Working from home initially sounds like a great plan. It provides for a flexible schedule, you save on gas money, and have more space to spread out. However, working from home can quickly turn into a time management disaster without strict discipline and planning. I’ve found  three tips that have saved my productivity from a rapid downward spiral.

This summer, I’m working from home. I have multiple book projects to put together, papers to write, and workshops to design. The prospect of having all summer to do this sounded great, until I remembered how incredibly distracting and difficult it can be to work at home. Everyone from college students to business professionals can surely relate. Here are three tips to keep your time management under control.

1) Don’t forget to have a weekend

When you work from home, there is no physical separation from your workspace and your “play” space. If you don’t give yourself defined work hours, you’ll end up melding your work time into your personal life and become frustrated and burned out. Don’t forget to give yourself a “Saturday” (even if you decide to take it mid-week.)

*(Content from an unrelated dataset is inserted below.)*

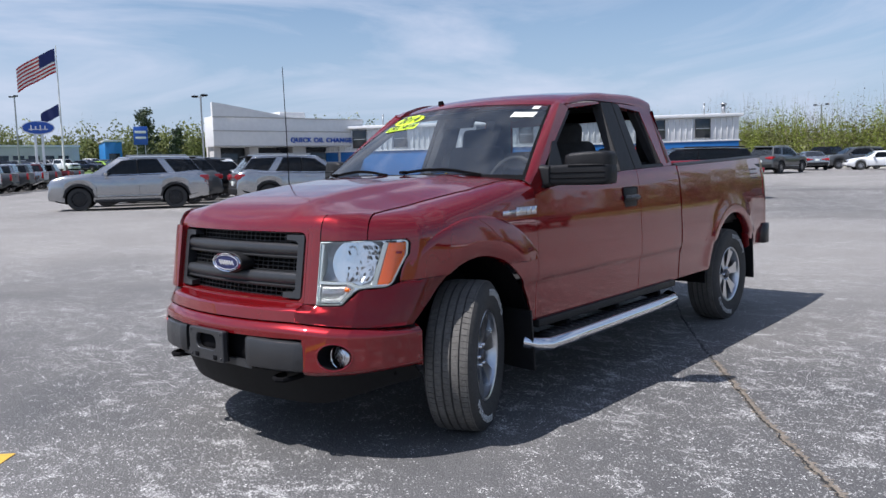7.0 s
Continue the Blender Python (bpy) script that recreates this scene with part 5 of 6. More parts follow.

 2) Ignore your phone sometimes

Just because your cell phone rings, that doesn’t mean you have to answer it if you’re in the middle of something. When you’re at home, and have no boss looking over your shoulder, it’s easy to let little things distract you. While working at home, you must guard against Time Killers more than ever. If you catch yourself allowing something to distract you without your permission, stop. Ask yourself, “Would I be doing this right now if I were in an office?” Just because you have the ability to chat on your cell phone, surf the web, text a friend, or even wash the dishes in the sink, doesn’t mean you should. Save those things for non-work time.

 3) Leave the house

Ultimately, we go stir crazy if we try to spend all day in the house. We can’t take for granted that time spent with our colleagues provides much-needed enjoyment and social interaction. When we work from home, we have to replicate that by getting out of the house once in a while. Go work in a library, coffee shop, park, etc…Anywhere to be around other people and get out of your home office. Seek out others in your profession to brainstorm and collaborate. It will make you more productive and save your sanity.